Tuesday, October 12, 2010

Kids can be Terrible People, just like Everyone Else

When I was four years old
They tried to test my I.Q.
They showed me a picture of 3 oranges and a pear
They said, which one is different?
It does not belong
They taught me different is wrong
-"My IQ" by Ani DiFranco

I was reading up on cyberbullying in Newsweek this morning, reflecting on how we train children to think and act a certain way, then are shocked when they exceed a suicidal society's wildest hopes and dreams. The article opened with the tale of Phoebe Prince who was "bullied to death" over Facebook and in real life (IRL). The poor girl was fighting a two-front war and decided to surrender with a rope.
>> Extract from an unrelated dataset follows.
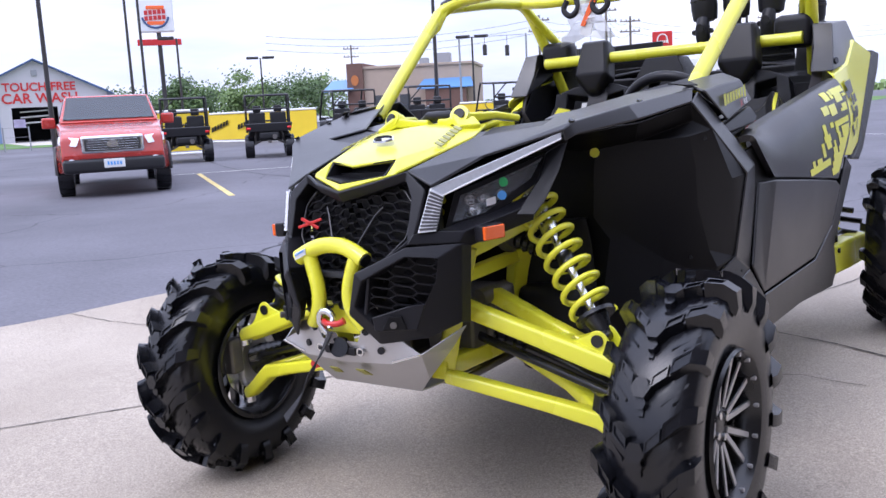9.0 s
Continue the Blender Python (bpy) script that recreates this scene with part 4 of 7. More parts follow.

The article goes on to call into question the logistics of punishing Phoebe's (and other victims') tormentors. It points out sticky spots like Phoebe's history of suicidal tendencies, her attackers' good academic standing (as if that matters), and the fact that it's difficult to hold people responsible for actions they did not directly perform. I'm sure those girls didn't want Phoebe to kill herself; that would have ended their awful little fun.

Those of you who know me very well may be familiar with my own experiences with the shitheadedness of children. To this day, there are a few things that just bug me, hurt me or shut down my coping mechanisms thanks to a slight breech by some unwitting person in my life reminding me of something said when I was 11. These things, they happen. Certainly I had mornings I didn't want to get up, let alone go to school, and some times I got that wish. Sometimes not. I look back on those days with a slightly better emotional framework, so I'd like to offer a couple of ideas on the cyberbullying conversation. Maybe I can even contextualize it in the human condition.

Cyberbullying, and the whiplash reaction to it, occurs at the intersection of at least two of three phenomena in human sociology/psychology:
  1. Different is wrong: how interesting this possibly evolutionary trait should be applied within a species.
  2. Pattern-finding: while this determines "different," it also leads to the decade sentences over some of these bullies' heads. Check out the Historian's Fallacy.
  3. John Gabriel's Greater Internet Fuckwad Theory: or, to quote Oscar Wilde, "give a man a mask, and he'll tell you the truth." Not that calling someone a whore is truthful, but it does release the caller from a modicum of responsibility.
While I can't determine which of these occur within our minds and which we've created, or a mixture of the two, I do know these cause of lot of this conversation's talking points.

The US government legislates against homosexuals, many churches decry their "lifestyles" (because you are who you fuck, right?) and in general are given the scarlet word of "other," so people shouldn't be surprised when children treat gays like subhumans. This was the case of two boys in California and a college student named Tyler Clementi who threw himself off George Washington Bridge.

The problem lies in a culture which trains children to think in terms of exclusivity and entertainment: Clementi's roommate streamed a video of him and a lover. Children, even college students, have a hard time separating degrees of what society considers acceptable levels of hatred. It's generally okay in the US to support "Don't Ask, Don't Tell" (you won't lose friends over it, probably), but it's wrong to out and out ostracize LGBT people.

Furthermore, when a culture values entertainment like "Flavor of Love," which operates like "Lord of the Herpetic Flies," children are going to think the "other" is there for entertainment. If we want to stop cyberbullying, this would be a good place to start.

Breaking the human's idea of pervasive patterns would be something to consider as well. Newsweek, hoping to elicit some sympathy for her torturers, points out that Phoebe Prince had already attempted suicide. The idea is that since she had the problems anyway, there is less responsibility on the bullies' part. If Jessica Bennett (the article's author) really thought it through, she'd realize it would make more sense to hold them more responsible (you don't give an alcoholic a fifth of Jack).

She is right, though, in asking whether bullies can, as a policy, be punished for their victims' actions. The Historian's Fallacy and people's... interesting use of cause and effect make us work backwards. So while two bullies post the same sentence on Facebook, the one whose subject commits suicide becomes the media's pariah. It reduces the question of causality and responsibility to moral luck. When you factor in the fact that one of Phoebe's bullies had her own emotional demons, this takes on a whole other facet of culpability.

As for the intersection of anonymity and responsibility, Facebook disallows most of that problem, but this has become part of human's approach to interaction online. Couple that with how analogous using a computer to socialize is with gaming, where moral rules are often suspended, stark realities focus. Again, people should not be surprised when "just a video game" thinking leads to "just a wall post" actions.

I hope this will give you something to consider, and maybe even help around the water cooler when and if this comes up. And let's have some sympathy for our devils.